>> Start
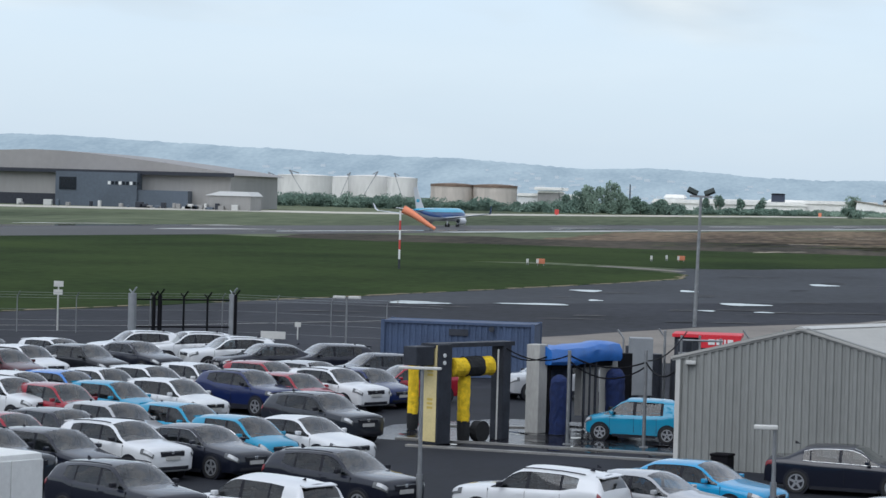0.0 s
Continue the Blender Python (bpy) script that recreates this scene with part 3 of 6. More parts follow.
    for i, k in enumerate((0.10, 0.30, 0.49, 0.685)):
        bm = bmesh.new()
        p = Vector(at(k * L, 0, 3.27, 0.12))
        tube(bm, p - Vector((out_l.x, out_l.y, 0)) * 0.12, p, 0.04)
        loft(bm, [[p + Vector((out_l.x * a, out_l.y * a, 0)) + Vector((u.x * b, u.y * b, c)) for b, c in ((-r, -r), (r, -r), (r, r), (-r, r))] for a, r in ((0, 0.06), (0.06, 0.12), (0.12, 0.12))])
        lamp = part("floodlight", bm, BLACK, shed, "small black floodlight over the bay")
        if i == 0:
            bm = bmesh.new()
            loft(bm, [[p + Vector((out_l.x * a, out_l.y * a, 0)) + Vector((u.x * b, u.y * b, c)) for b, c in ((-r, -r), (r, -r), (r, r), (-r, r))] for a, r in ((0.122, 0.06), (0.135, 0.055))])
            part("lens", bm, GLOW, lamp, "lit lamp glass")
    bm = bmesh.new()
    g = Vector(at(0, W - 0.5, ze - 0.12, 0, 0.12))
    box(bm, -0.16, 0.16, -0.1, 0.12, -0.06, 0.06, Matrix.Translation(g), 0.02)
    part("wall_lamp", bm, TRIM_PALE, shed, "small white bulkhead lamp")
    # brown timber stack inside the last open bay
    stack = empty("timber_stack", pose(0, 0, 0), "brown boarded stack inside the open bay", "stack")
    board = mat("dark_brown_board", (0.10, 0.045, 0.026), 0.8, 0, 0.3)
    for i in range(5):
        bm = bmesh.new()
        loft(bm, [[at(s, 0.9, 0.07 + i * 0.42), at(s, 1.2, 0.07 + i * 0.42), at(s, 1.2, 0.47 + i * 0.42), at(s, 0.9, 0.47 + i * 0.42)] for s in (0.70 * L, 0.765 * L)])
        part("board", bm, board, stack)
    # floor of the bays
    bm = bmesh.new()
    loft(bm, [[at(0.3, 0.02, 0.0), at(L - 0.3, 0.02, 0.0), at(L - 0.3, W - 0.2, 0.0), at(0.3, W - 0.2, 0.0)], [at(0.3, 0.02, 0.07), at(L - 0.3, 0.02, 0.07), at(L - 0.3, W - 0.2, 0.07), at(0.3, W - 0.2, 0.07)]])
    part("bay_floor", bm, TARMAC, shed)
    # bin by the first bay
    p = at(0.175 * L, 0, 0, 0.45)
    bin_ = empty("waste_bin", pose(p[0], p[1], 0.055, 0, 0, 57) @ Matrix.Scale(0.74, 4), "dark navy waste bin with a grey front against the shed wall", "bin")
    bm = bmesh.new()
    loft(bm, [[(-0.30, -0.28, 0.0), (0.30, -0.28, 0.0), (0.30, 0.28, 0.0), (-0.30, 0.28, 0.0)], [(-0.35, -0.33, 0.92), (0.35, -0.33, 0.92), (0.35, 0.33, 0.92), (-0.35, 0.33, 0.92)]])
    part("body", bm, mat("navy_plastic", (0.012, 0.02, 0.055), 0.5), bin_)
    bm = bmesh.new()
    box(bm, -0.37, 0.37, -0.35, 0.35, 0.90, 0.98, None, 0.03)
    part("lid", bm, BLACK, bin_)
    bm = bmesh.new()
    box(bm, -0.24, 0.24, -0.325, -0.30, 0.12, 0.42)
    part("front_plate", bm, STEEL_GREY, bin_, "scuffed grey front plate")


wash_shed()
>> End
- _EXERCISE BRIEF_
Transcribe the full listing above exactly, with the images removed.

- _RESPONSE TO THIS EXERCISE_
0.0 s
Continue the Blender Python (bpy) script that recreates this scene with part 3 of 6. More parts follow.
    for i, k in enumerate((0.10, 0.30, 0.49, 0.685)):
        bm = bmesh.new()
        p = Vector(at(k * L, 0, 3.27, 0.12))
        tube(bm, p - Vector((out_l.x, out_l.y, 0)) * 0.12, p, 0.04)
        loft(bm, [[p + Vector((out_l.x * a, out_l.y * a, 0)) + Vector((u.x * b, u.y * b, c)) for b, c in ((-r, -r), (r, -r), (r, r), (-r, r))] for a, r in ((0, 0.06), (0.06, 0.12), (0.12, 0.12))])
        lamp = part("floodlight", bm, BLACK, shed, "small black floodlight over the bay")
        if i == 0:
            bm = bmesh.new()
            loft(bm, [[p + Vector((out_l.x * a, out_l.y * a, 0)) + Vector((u.x * b, u.y * b, c)) for b, c in ((-r, -r), (r, -r), (r, r), (-r, r))] for a, r in ((0.122, 0.06), (0.135, 0.055))])
            part("lens", bm, GLOW, lamp, "lit lamp glass")
    bm = bmesh.new()
    g = Vector(at(0, W - 0.5, ze - 0.12, 0, 0.12))
    box(bm, -0.16, 0.16, -0.1, 0.12, -0.06, 0.06, Matrix.Translation(g), 0.02)
    part("wall_lamp", bm, TRIM_PALE, shed, "small white bulkhead lamp")
    # brown timber stack inside the last open bay
    stack = empty("timber_stack", pose(0, 0, 0), "brown boarded stack inside the open bay", "stack")
    board = mat("dark_brown_board", (0.10, 0.045, 0.026), 0.8, 0, 0.3)
    for i in range(5):
        bm = bmesh.new()
        loft(bm, [[at(s, 0.9, 0.07 + i * 0.42), at(s, 1.2, 0.07 + i * 0.42), at(s, 1.2, 0.47 + i * 0.42), at(s, 0.9, 0.47 + i * 0.42)] for s in (0.70 * L, 0.765 * L)])
        part("board", bm, board, stack)
    # floor of the bays
    bm = bmesh.new()
    loft(bm, [[at(0.3, 0.02, 0.0), at(L - 0.3, 0.02, 0.0), at(L - 0.3, W - 0.2, 0.0), at(0.3, W - 0.2, 0.0)], [at(0.3, 0.02, 0.07), at(L - 0.3, 0.02, 0.07), at(L - 0.3, W - 0.2, 0.07), at(0.3, W - 0.2, 0.07)]])
    part("bay_floor", bm, TARMAC, shed)
    # bin by the first bay
    p = at(0.175 * L, 0, 0, 0.45)
    bin_ = empty("waste_bin", pose(p[0], p[1], 0.055, 0, 0, 57) @ Matrix.Scale(0.74, 4), "dark navy waste bin with a grey front against the shed wall", "bin")
    bm = bmesh.new()
    loft(bm, [[(-0.30, -0.28, 0.0), (0.30, -0.28, 0.0), (0.30, 0.28, 0.0), (-0.30, 0.28, 0.0)], [(-0.35, -0.33, 0.92), (0.35, -0.33, 0.92), (0.35, 0.33, 0.92), (-0.35, 0.33, 0.92)]])
    part("body", bm, mat("navy_plastic", (0.012, 0.02, 0.055), 0.5), bin_)
    bm = bmesh.new()
    box(bm, -0.37, 0.37, -0.35, 0.35, 0.90, 0.98, None, 0.03)
    part("lid", bm, BLACK, bin_)
    bm = bmesh.new()
    box(bm, -0.24, 0.24, -0.325, -0.30, 0.12, 0.42)
    part("front_plate", bm, STEEL_GREY, bin_, "scuffed grey front plate")


wash_shed()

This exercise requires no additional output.